Hahnöfersand: Zutritt nur für Mitarbeiter und Besucher. Und Insassen.
Hahnöfersand: Zutritt nur für Mitarbeiter und Besucher. Und Insassen. © Edgar Hasse

Elbinsel Hahnhöfersand soll zum Paradies für Touristen werden

Das machen die Politiker und weitere Bürger aus der Region im Alten Land nicht mit. Sie wollen auf der Insel Kleiboden-Vorräte lagern, um den Deichschutz zu verbessern. „Wenn Hamburg Ausgleichsflächen schaffen will, dann auf Hamburger Grund“, sagt Oberdeichrichter Wilhelm Ulferts.

Außerdem gibt es ein großes regionales Interesse daran, auf der derzeit für die Öffentlichkeit nicht zugänglichen Insel touristische Entwicklung zu ermöglichen. Im Gespräch sind nach Angaben der örtlichen Kreiszeitung Radfahr- oder Wanderwege, wie etwa die Verlegung des Elbe-Radwanderweges von der K39 auf die Elbinsel.

Jugendknast: Das sagt die Hamburger CDU über das weitere Vorgehen

Auch Sitzmöglichkeiten und ein Beschilderungssystem mit Informationen über die Historie der JVA stehen zur Debatte. „Die JVA gehört seit mehr als hundert Jahren zur Region, es wäre schön, wenn wir Besucher auch über ihre Geschichte informieren könnten“, zitiert das Blatt Jorks Bürgermeister Matthias Riel. „Das Ziel ist es, alle an einen Tisch zu holen.“

So sieht es auch Richard Seelmaecker, CDU-Fraktionschef in der Hamburgischen Bürgerschaft. „Unsere Nachbargemeinden so zu ignorieren, ist unanständig“, sagte er der „Bild“-Zeitung. „Bürgermeister Tschentscher und seine Senatoren müssen runter von ihrem hohen Ross und auf Augenhöhe das Gespräch mit Jork suchen.“

Hahnöfersand entstand bei einer verheerenden Sturmflut

Und das ist über die Geschichte der Insel Hahnöfersand bekannt, deren größter Teil seit 2008 Naturschutzgebiet ist.

Es muss wohl bei der verheerenden Cäcilienflut im Jahr 1412 mit rund 30.000 Toten gewesen sein, als die heutige Insel abrupt vom Festland getrennt wurde.
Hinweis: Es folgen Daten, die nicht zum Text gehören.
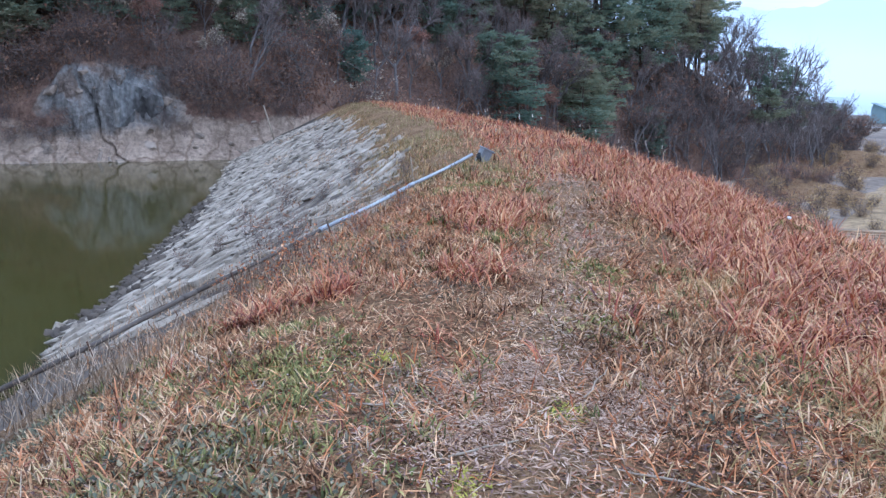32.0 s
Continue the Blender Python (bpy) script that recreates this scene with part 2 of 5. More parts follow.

Seitdem fließen die Stromelbe und der Borsteler Binnenelbe an ihr vorbei.

Womöglich geht der Name auf diese Naturkatastrophe zurück. Bei jener Sturmflut soll, so die Legende, nur noch der Wetterhahn auf der Kirchturmspitze aus dem mit Sand aufgeschwemmten Wasser herausgeragt haben (Hahn öfer Sand).

Russen-Friedhof: Letzte Ruhe für 77 Soldaten

1902 zahlte der Hamburger Senat für den Erwerb der Insel rund 250.000 Reichsmark an die Preußen. Anfangs diente sie als Lagerstätte für den aus der Elbe gebaggerten Sand. Deshalb hat Hahnöfersand noch heute ein um circa acht Meter höheres Niveau als das Alte Land.
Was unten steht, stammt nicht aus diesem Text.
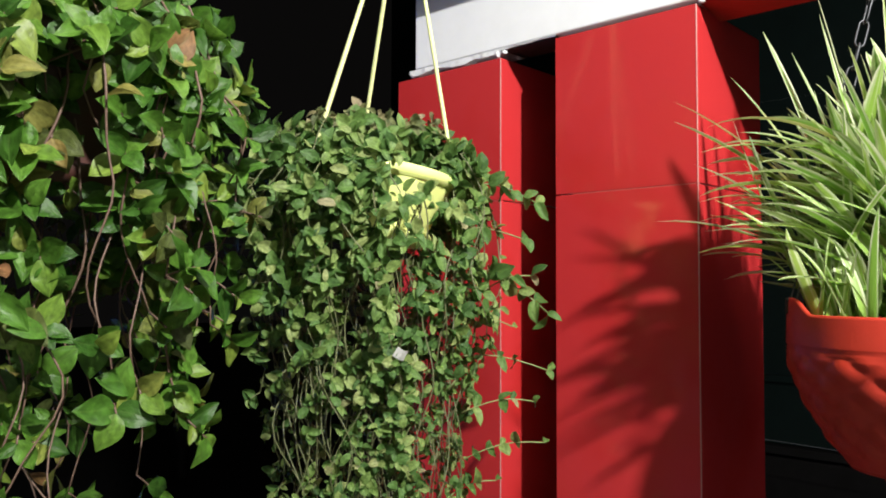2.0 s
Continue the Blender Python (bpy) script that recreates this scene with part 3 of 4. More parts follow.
for rows in (CROWN_TALL, CROWN_LOW, CROWN_RIM):
    for row in rows:
        b = marbled_leaf(row, 0.8)
        foot = (0.624 + (b.x - 0.624) * 0.45, -0.047 + (b.y + 0.047) * 0.5, 1.885)
        stalk(foot, b, 0.012, 0.0016, STEM_GREEN, pothos)
# small crumpled inner leaves that fill the crown
for k in range(84):
    a, r = rng.uniform(0, 2 * math.pi), 0.09 * math.sqrt(rng.random())
    x, y, z = 0.624 + r * math.cos(a), -0.047 + r * math.sin(a) * 0.9, 1.903 + rng.uniform(0.0, 0.055) * (1.2 - r * 5)
    s = rng.uniform(0.016, 0.03)
    t = rng.uniform(0, 2 * math.pi)
    kind = rng.choice("ttwp") if x < 0.66 else rng.choice("ggpt")
    marbled_leaf((x, z, x + s * math.cos(t), z + s * (0.3 + 0.6 * math.sin(t)), y, s * 0.6, kind), 0.6, 1.12, 0.9)
    stalk((x * 0.7 + 0.624 * 0.3, y, 1.883), (x, y, z), 0.004, 0.0012, STEM_GREEN, pothos)


def trail(rows, path, r, wide=1.25):
    """A woody runner through path, with its leaves on short stalks."""
    pts = []
    for a, b in zip(path, path[1:]):
        pts += [Vector(a).lerp(Vector(b), k / 5) + Vector((rng.uniform(-1, 1), rng.uniform(-1, 1), rng.uniform(-1, 1))) * 0.0012 for k in range(5)]
    pts.append(Vector(path[-1]))
    piece("runner", tube_mesh("runner", pts, [r * (1 - 0.5 * k / len(pts)) for k in range(len(pts))], STEM_GREEN, 6), pothos)
    for row in rows:
        b = marbled_leaf(row, 0.5, wide)
        near = min(pts, key=lambda p: (p - b).length)
        stalk(near, b, 0.003, 0.0012, STEM_GREEN, pothos)


trail(TRAIL_SIDE, [(0.66, -0.06, 1.9), (0.70, -0.09, 1.945), (0.745, -0.10, 1.935), (0.765, -0.09, 1.905), (0.785, -0.07, 1.875), (0.795, -0.06, 1.855)], 0.0022)
trail([], [(0.70, -0.06, 1.93), (0.74, -0.03, 1.92), (0.752, 0.02, 1.87), (0.768, 0.05, 1.82), (0.735, 0.06, 1.805)], 0.002)
trail(TRAIL_FRONT, [(0.60, -0.09, 1.925), (0.616, -0.12, 1.937), (0.655, -0.155, 1.923), (0.672, -0.172, 1.907), (0.681, -0.176, 1.888), (0.687, -0.18, 1.873), (0.705, -0.182, 1.848)], 0.003)
trail([], [(0.687, -0.178, 1.873), (0.652, -0.172, 1.845), (0.648, -0.168, 1.825), (0.664, -0.16, 1.80), (0.672, -0.155, 1.79)], 0.0016)
trail(TRAIL_BACK, [(0.55, 0.0, 1.90), (0.525, 0.03, 1.925), (0.513, 0.048, 1.905), (0.509, 0.052, 1.86), (0.505, 0.053, 1.81)], 0.0018)


# ---- striped grass in the red pot ----
rng = random.Random(23)
grass = thing("striped_grass_plant", (0.24, -0.05, 1.70), "arching green and cream striped grass in a red pot", "plant")


def blade(foot, heading, lift, length, width, droop, roll, loose=1.0):
    """A folded strap leaf that rises at lift degrees towards heading and arches over."""
    n = 12
    verts, faces, uvs = [], [], []
    p = Vector(foot)
    a = radians(lift)
    flat = Vector((math.cos(heading), math.sin(heading), 0))
    swing = rng.uniform(-0.9, 0.9) * loose
    spin = rng.uniform(-0.8, 0.8) * loose
    for j in range(n + 1):
        v = j / n
        flat = Vector((math.cos(heading + swing * v * v), math.sin(heading + swing * v * v), 0))
        side0 = Vector((-flat.y, flat.x, 0))
        roll += spin / n
        d = flat * math.cos(a) + Vector((0, 0, 1)) * math.sin(a)
        up = Vector((0, 0, 1)) * math.cos(a) - flat * math.sin(a)
        side = side0 * math.cos(roll) + up * math.sin(roll)
        nrm = up * math.cos(roll) - side0 * math.sin(roll)
        w = 0.5 * width * min(1.0, 0.5 + 2.2 * v) * (1 - v ** 3.2) ** 0.7 + 0.0002
        for i in (-1, 0, 1):
            verts.append(p + side * (w * i) + nrm * (0.28 * w * abs(i)))
            uvs.append((0.5 + 0.5 * i, v))
        p = p + d * (length / n)
        a -= radians(droop) * (0.35 + 1.5 * v) / n
    for j in range(n):
        for i in range(2):
            q = j * 3 + i
            faces.append((q, q + 1, q + 4, q + 3))
    return verts, faces, uvs


blades = []


def add_blade(foot, heading, lift, length, width, droop):
    blades.append(blade(foot, heading, lift, length, width, droop, rng.uniform(-0.9, 0.9)))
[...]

1913 kamen die ersten Gefangenen auf die Marschinsel. Im Ersten Weltkrieg folgten russische Hunderte Kriegsgefangene. Sie mussten Hahnöfersand bewohnbar machen. 77 von ihnen starben an den Folgen von Ruhr- und Skorbut-Erkrankungen. Sie sind auf einem Soldatenfriedhof bestattet, ein stiller, leiser, gepflegter Ort.

Justizvollzugsanstalt mit rund 230 Plätzen

Die heutige Haftanstalt gliedert sich in drei Bereiche: Jugendvollzug, Frauenvollzug (seit 1997) und Jugendarrest. Für alle Strafarten stehen rund 230 Plätze zur Verfügung. Auf dem Gefängniskomplex befinden sich 38 Gebäude. Die JVA zählt rund 180 Mitarbeitende.
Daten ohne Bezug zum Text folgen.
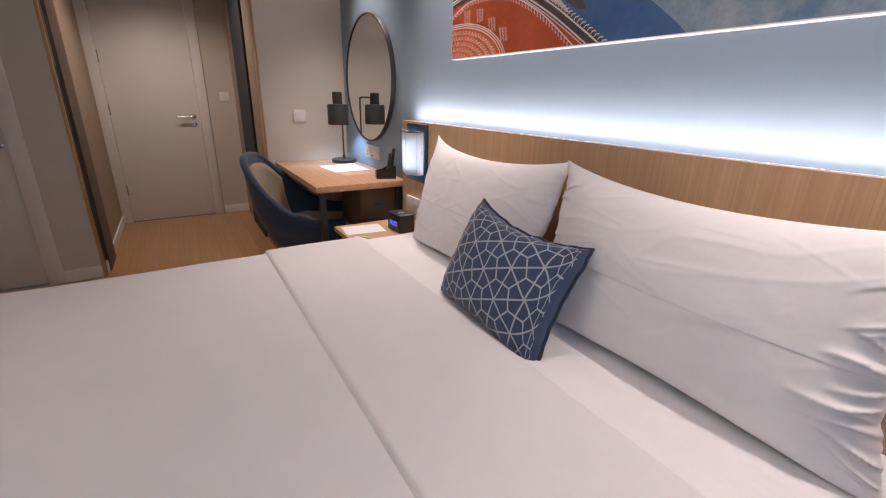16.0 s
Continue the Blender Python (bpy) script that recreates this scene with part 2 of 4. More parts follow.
def sheer_cloth():
    m, nt, p = nodes_of("white_sheer_voile")
    fine = noise_tex(nt, coords(nt, (500, 500, 60)), 1.0, 2)
    p.inputs["Base Color"].default_value = (0.86, 0.88, 0.92, 1)
    p.inputs["Roughness"].default_value = 0.9
    tl, tr = nt.nodes.new("ShaderNodeBsdfTranslucent"), nt.nodes.new("ShaderNodeBsdfTransparent")
    tl.inputs[0].default_value = (0.88, 0.92, 0.97, 1)
    a, b = nt.nodes.new("ShaderNodeMixShader"), nt.nodes.new("ShaderNodeMixShader")
    a.inputs[0].default_value, b.inputs[0].default_value = 0.76, 0.42
    link(nt, p.outputs[0], a.inputs[1])
    link(nt, tl.outputs[0], a.inputs[2])
    link(nt, a.outputs[0], b.inputs[1])
    link(nt, tr.outputs[0], b.inputs[2])
    link(nt, b.outputs[0], nt.nodes["Material Output"].inputs[0])
    bump(nt, fine, p, 0.2, 0.0005)
    return m


M_SHEER = sheer_cloth()

# ---- mesh helpers ----
ORIGIN = {}


def thing(name, at=(0, 0, 0), label="", category="", group="", kind="", local=None):
    """An Empty at its base. Parts are modelled in world metres, or about the base where a pose is given as local."""
    ob = new(name)
    ob.empty_display_size = 0.05
    if local is not None:
        ob.matrix_world = local
        ORIGIN[ob] = Vector((0, 0, 0))
    else:
        ob.location = at
        ORIGIN[ob] = Vector(at)
    return tagged(ob, label, category, group, kind)


def mesh_of(name, bm, material, smooth=35):
    bmesh.ops.recalc_face_normals(bm, faces=bm.faces)
    me = bpy.data.meshes.new(name)
    bm.to_mesh(me)
    bm.free()
    for mt in (material if isinstance(material, (list, tuple)) else [material]):
        me.materials.append(mt)
    if smooth:
        me.shade_smooth()
        me.set_sharp_from_angle(angle=radians(smooth))
    return me


def part(name, bm, material, parent, label="", smooth=35):
    o = ORIGIN[parent]
    bmesh.ops.translate(bm, verts=bm.verts, vec=-o)
    ob = new(name, mesh_of(name, bm, material, smooth))
    ob.parent = parent
    ORIGIN[ob] = o
    return tagged(ob, label)


def solid(name, bm, material, label="", category="", group="", kind="", smooth=35):
    return tagged(new(name, mesh_of(name, bm, material, smooth)), label, category, group, kind)


def box(bm, x0, x1, y0, y1, z0, z1, bevel=0.0, seg=2, mat=0):
    x0, x1, y0, y1, z0, z1 = min(x0, x1), max(x0, x1), min(y0, y1), max(y0, y1), min(z0, z1), max(z0, z1)
    vs = [bm.verts.new((x, y, z)) for x in (x0, x1) for y in (y0, y1) for z in (z0, z1)]
    fs = []
    for f in ((0, 1, 3, 2), (4, 6, 7, 5), (0, 4, 5, 1), (2, 3, 7, 6), (0, 2, 6, 4), (1, 5, 7, 3)):
        fs.append(bm.faces.new([vs[i] for i in f]))
        fs[-1].material_index = mat
    if bevel:
        es = list({e for f in fs for e in f.edges})
        bmesh.ops.bevel(bm, geom=es, offset=bevel, segments=seg, profile=0.5, affect="EDGES")
    return bm


def B(*a, **k):
    return box(bmesh.new(), *a, **k)


def cyl(bm, a, b, r0, r1=None, seg=24, cap=True):
    a, b = Vector(a), Vector(b)
    r1 = r0 if r1 is None else r1
    q = (b - a).to_track_quat("Z", "Y")
    rings = []
    for c, r in ((a, r0), (b, r1)):
        rings.append([bm.verts.new(c + q @ Vector((r * math.cos(2 * math.pi * i / seg), r * math.sin(2 * math.pi * i / seg), 0))) for i in range(seg)])
    for i in range(seg):
        j = (i + 1) % seg
        bm.faces.new((rings[0][i], rings[0][j], rings[1][j], rings[1][i]))
    if cap:
        bm.faces.new(rings[0][::-1])
        bm.faces.new(rings[1])
    return bm


def lathe(bm, centre, profile, seg=32, axis="z", caps=True):
    """Turned shape from (radius, height) pairs."""
    c = Vector(centre)
    rings = []
    for r, h in profile:
        ring = []
        for i in range(seg):
            a = 2 * math.pi * i / seg
            p = (r * math.cos(a), r * math.sin(a), h) if axis == "z" else (r * math.cos(a), -h, r * math.sin(a))
            ring.append(bm.verts.new(c + Vector(p)))
        rings.append(ring)
    for k in range(len(rings) - 1):
        for i in range(seg):
            j = (i + 1) % seg
            bm.faces.new((rings[k][i], rings[k][j], rings[k + 1][j], rings[k + 1][i]))
    for ring in (rings[0], rings[-1]) if caps else ():
        if (ring[0].co - ring[seg // 2].co).length > 1e-5:
            bm.faces.new(ring)
    return bm


def tube(bm, pts, r, seg=8, closed=False):
    pts = [Vector(p) for p in pts]
    n = len(pts)
    rings, up = [], Vector((0.13, 0.21, 0.97))
    for i, p in enumerate(pts):
        d = (pts[(i + 1) % n] - pts[i - 1]) if closed else (pts[min(i + 1, n - 1)] - pts[max(i - 1, 0)])
        d.normalize()
        a = d.cross(up)
        if a.length < 1e-3:
            a = d.cross(Vector((1, 0, 0)))
        a.normalize()
        up = a.cross(d).normalized()
        rad = r[i] if isinstance(r, (list, tuple)) else r
        rings.append([bm.verts.new(p + rad * (math.cos(2 * math.pi * k / seg) * a + math.sin(2 * math.pi * k / seg) * up)) for k in range(seg)])
    m = n if closed else n - 1
    for i in range(m):
        ra, rb = rings[i], rings[(i + 1) % n]
        for k in range(seg):
            j = (k + 1) % seg
            bm.faces.new((ra[k], ra[j], rb[j], rb[k]))
    if not closed:
        bm.faces.new(rings[0][::-1])
        bm.faces.new(rings[-1])
    return bm


def sheet(bm, f, nu, nv):
    """A grid of faces over f(u, v), u and v from 0 to 1."""
    g = [[bm.verts.new(f(i / nu, j / nv)) for j in range(nv + 1)] for i in range(nu + 1)]
    for i in range(nu):
        for j in range(nv):
            bm.faces.new((g[i][j], g[i + 1][j], g[i + 1][j + 1], g[i][j + 1]))
    return g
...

Gut zu wissen: Der Schriftsteller Siegfried Lenz (1926-2014) lässt seinen 1968 erschienenen Roman „Deutschstunde“, eines der wichtigsten Werke der deutschen Nachkriegsliteratur, auch auf Hahnöfersand spielen. Siggi Jepsen, die Hauptfigur, sitzt dort in einer Anstalt für schwer erziehbare Jugendliche ein und muss eine Strafarbeit über die „Freuden der Pflicht“ schreiben.

Das schreibt Siegfried Lenz in seiner „Deutschstunde“

Dabei fängt Lenz die natürlichen Stimmungen der Gefängnisinsel zum Beispiel so ein: „(…) schau ich zum Fenster hinaus, fließt da durch mein weiches Spiegelbild die Elbe; mach ich die Augen zu, hört sie nicht auf zu fließen, ganz bedeckt mit bläulich schimmerndem Treibeis.“ Der Roman wurde 2019 von Christian Schwochow verfilmt.